The Capitol Gazette, a local paper, published an article on the harassment case, headlined “Jarrod wants to be your friend.” It outlined a bizarre fixation by Ramos on a high school classmate who did not remember him, with years of Facebook messages and persistent threats.

“He would send me things and basically tell me, ‘You’re going to need [a] restraining order now.’ ‘You can’t make me stop. I know all these things about you … Have another drink and hang yourself,’” the victim recounted to Gazette writer Eric Thomas Hartley.

Hartley’s July 2011 column said Ramos’ lawyer said he has a degree in computer engineering and had worked for the Bureau of Labor Statistics for six years.

The column said “The case is extreme.

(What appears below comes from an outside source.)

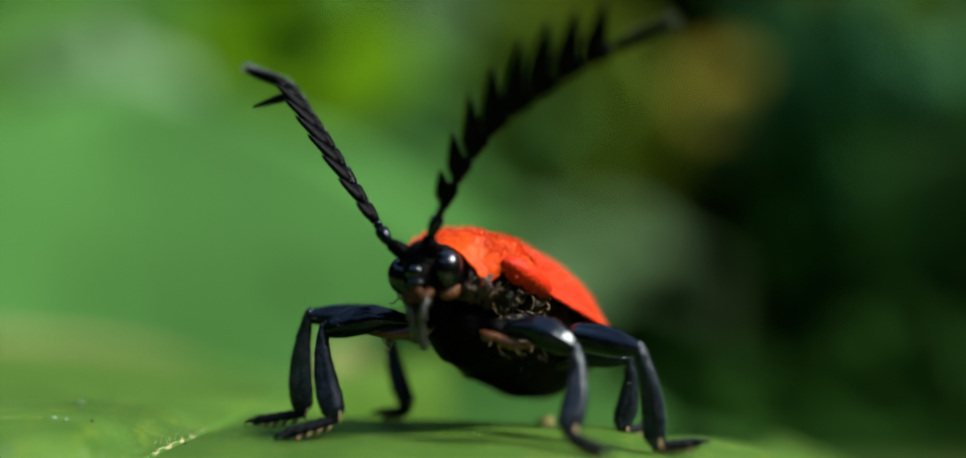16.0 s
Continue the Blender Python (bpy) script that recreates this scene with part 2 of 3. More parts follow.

But it provides a frightening look at the false intimacy the Internet can offer and the venom that can hide behind a computer screen.”

Before his identity and motives were known, Randi Weingarten, president of a public employees union, blamed the shooting on President Trump, saying “This is a nightmare… the demonization of the press leading to a shooting of the Press.”

Despite the 2011 conviction, Ramos continued to work for the BLS contractor. And his fixation switched to Hartley and the Gazette for writing the column about him, including with talk of violence against the paper on Twitter.

In 2012, Ramos filed a complaint against the paper and Hartley for defamation, one that later drew rebuke from a judge who said “he is not entitled to equal sympathy with his victim and may not blithely dismiss her as a ‘bipolar drunkard.’ He does not appear to have learned his lesson.’”

On Thursday, Ramos allegedly stormed the paper with a shotgun and smoke bombs, killing five. Hartley was not among them.